In the streets of Lyon, a French city often considered the cradle of neo-fascist movements, one could hear the crowd chanting ‘death to immigrants, outside terrorists’ or ‘remigration’, or even ‘Europe, Youth, Revolution’, a well-known motto of Italian nationalist movements in the 1960s.

Those slogans make it clear: an immigrant is a Muslim and is in essence a terrorist. The suspect’s nationality is used in validating theories of great replacement and the idea that Muslims and Arabs have the intention to kill and destroy the French people.

Yasser Laouti explains:

‘When the media push the view that there is a population in France that is the internal enemy, that it is the only one capable of committing this kind of crimes, you justify its perpetual criminalization, you maintain the idea that it does not belong to the national community and therefore you justify special laws that target this ‘other’ specifically. No one has talked about remigration when women are assaulted by white men.’

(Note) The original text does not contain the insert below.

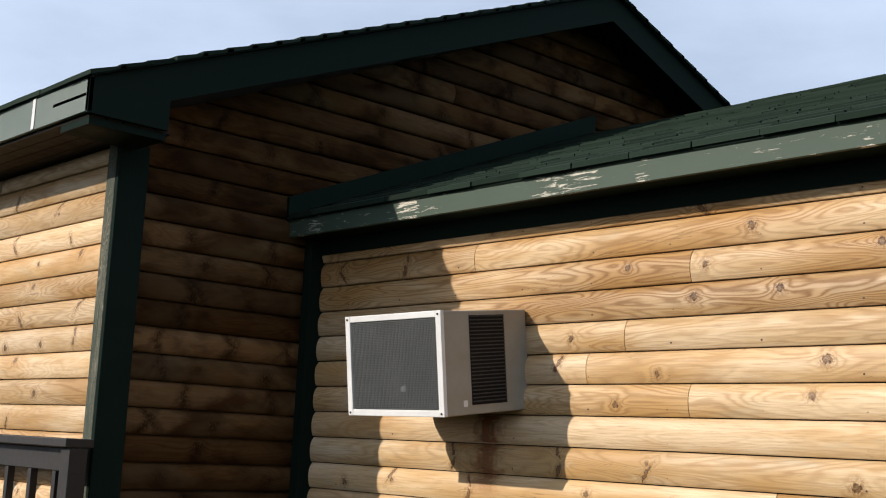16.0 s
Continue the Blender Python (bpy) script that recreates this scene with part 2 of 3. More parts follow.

Such discourse takes more and more space in the French media landscape, normalizing racist and Islamophobic ideas. Donia Ismail speaks about an escalation. To Yasser Louati, such an escalation is partly due to the political profitability of Islamophobia:

‘Islamophobia is not only an acceptable racism but also a profitable racism. An unknown political figure that seeks to be known can just say ‘if I am elected, I will ban the veil in the National Assembly’, and the whole press will give them a platform. You can use Islamophobia in politics, it brings a lot of visibility, and it costs very little politically,’ says Yasser Louati.

In such a climate, political scrutiny, and violence against those identified as immigrants and/or Muslims are legitimized. In the past 20 years and after Macron’s first mandate in 2017, islamophobia has become more and more institutionalized.

For Yasser Louati, it is a political agenda that is meant to advance more and more anti-immigration, racist and repressive laws in France.